Coal is a black or brownish-black sedimentary rock that is primarily composed of carbon. It is formed from the remains of plants that lived and died millions of years ago. These plants were buried under sediment and rock and subjected to high pressure and temperature over time, causing them to transform into coal.
How was coal formed?
During the Carboniferous period, vast swamps covered much of what is now Europe and North America. These swamps were home to large trees, ferns, and other vegetation. As these plants died, they fell into the swampy water and were quickly buried by sediment.
Over time, more layers of sediment piled on top of the dead plant matter. The weight of this sediment compressed the plant material, squeezing out water and gases. As the pressure continued to increase, chemical changes occurred within the plant material, turning it into peat – a soft, brownish material that resembles modern-day compost.
As more layers of sediment accumulated on top of the peat, it became buried deeper beneath the Earth’s surface. The increasing pressure and temperature caused further chemical changes to occur within the peat, transforming it into different types of coal – lignite, bituminous coal, anthracite – depending on its composition and geological conditions.
The types of coal
- Lignite: This is the lowest grade of coal with a low carbon content (25-35%) and high moisture content.
- Bituminous: This is the most common type of coal with a carbon content ranging from 45-85% and a relatively low moisture content.
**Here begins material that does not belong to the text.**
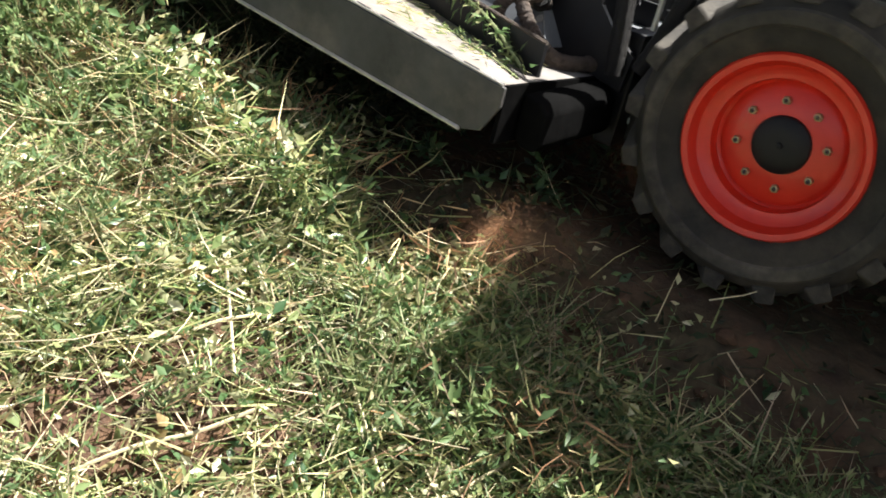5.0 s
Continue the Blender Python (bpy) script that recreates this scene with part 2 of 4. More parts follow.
M_DUST = bpy.data.materials.new("red_dust")
M_DUST.use_nodes = True
_nt = M_DUST.node_tree
_nt.nodes["Principled BSDF"].inputs["Base Color"].default_value = (0.66, 0.36, 0.195, 1)
_nt.nodes["Principled BSDF"].inputs["Roughness"].default_value = 1.0
_tl = _nt.nodes.new("ShaderNodeBsdfTranslucent")
_tl.inputs["Color"].default_value = (0.66, 0.36, 0.195, 1)
_tp = _nt.nodes.new("ShaderNodeBsdfTransparent")
_m1 = _nt.nodes.new("ShaderNodeMixShader")
_m1.inputs[0].default_value = 0.5
_nt.links.new(_nt.nodes["Principled BSDF"].outputs[0], _m1.inputs[1])
_nt.links.new(_tl.outputs[0], _m1.inputs[2])
_m2 = _nt.nodes.new("ShaderNodeMixShader")
_m2.inputs[0].default_value = 0.36
_nt.links.new(_tp.outputs[0], _m2.inputs[1])
_nt.links.new(_m1.outputs[0], _m2.inputs[2])
_nt.links.new(_m2.outputs[0], _nt.nodes["Material Output"].inputs["Surface"])


# ---- mesh helpers ----
def part(name, bm, material, parent=None, label="", smooth=False):
    me = bpy.data.meshes.new(name)
    bmesh.ops.recalc_face_normals(bm, faces=bm.faces)
    for e in bm.edges:
        e.smooth = not (e.is_manifold and e.calc_face_angle(0) > 0.7)
    bm.to_mesh(me)
    bm.free()
    me.materials.append(material)
    if smooth:
        for p in me.polygons:
            p.use_smooth = True
    ob = new(name, me)
    if parent:
        ob.parent = parent
    if label:
        tagged(ob, label)
    return ob


def box(bm, a, b, bevel=0.0, m=None):
    """A box between two corners, bevelled, moved by m."""
    c = [(x + y) / 2 for x, y in zip(a, b)]
    s = [abs(y - x) for x, y in zip(a, b)]
    g = bmesh.ops.create_cube(bm, size=1, matrix=Matrix.Translation(c) @ Matrix.Diagonal((*s, 1)))
    if bevel:
        es = list({e for v in g["verts"] for e in v.link_edges})
        r = bmesh.ops.bevel(bm, geom=es, offset=bevel, segments=2, affect="EDGES", profile=0.6)
        vs = list({v for f in r["faces"] for v in f.verts} | {v for v in g["verts"] if v.is_valid})
    else:
        vs = g["verts"]
    if m is not None:
        bmesh.ops.transform(bm, matrix=m, verts=vs)
    return bm


def lathe(bm, profile, n=48, close=False):
    """Turn (radius, y) pairs about the y axis."""
    rings = []
    for r, y in profile:
        rings.append([bm.verts.new((r * math.sin(2 * math.pi * i / n), y, r * math.cos(2 * math.pi * i / n))) for i in range(n)])
    pairs = list(zip(rings, rings[1:])) + ([(rings[-1], rings[0])] if close else [])
    for a, b in pairs:
        for i in range(n):
            bm.faces.new((a[i], a[(i + 1) % n], b[(i + 1) % n], b[i]))
    return bm, rings


def prism(bm, outline, y0, y1):
    """An outline in x, z pulled through from y0 to y1; front outline may lean by giving (x, z)."""
    a = [bm.verts.new((x, y0, z)) for x, z in outline]
    b = [bm.verts.new((x, y1, z)) for x, z in outline]
    bm.faces.new(a)
    bm.faces.new(list(reversed(b)))
    for i in range(len(a)):
        j = (i + 1) % len(a)
        bm.faces.new((a[i], b[i], b[j], a[j]))
    return bm


def hexa(bm, pts):
    """Eight corners: four below, four above, in the same order."""
    v = [bm.verts.new(p) for p in pts]
    for f in ((0, 3, 2, 1), (4, 5, 6, 7), (0, 1, 5, 4), (1, 2, 6, 5), (2, 3, 7, 6), (3, 0, 4, 7)):
        bm.faces.new([v[i] for i in f])
    return bm


def bevelled(bm, w, seg=2):
    bmesh.ops.bevel(bm, geom=list(bm.edges), offset=w, segments=seg, affect="EDGES", profile=0.6)
    return bm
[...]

- Anthracite: This is the highest grade of coal with a carbon content of 86-97% and very low moisture content. It is also the hardest and shiniest type of coal.
In conclusion, coal was formed millions of years ago during the Carboniferous period from the remains of plants that were buried under sediment and subjected to high pressure and temperature over time. The different types of coal – lignite, bituminous, and anthracite – were formed depending on their composition and geological conditions. Today, coal continues to be an important source of energy for electricity generation and other industrial processes.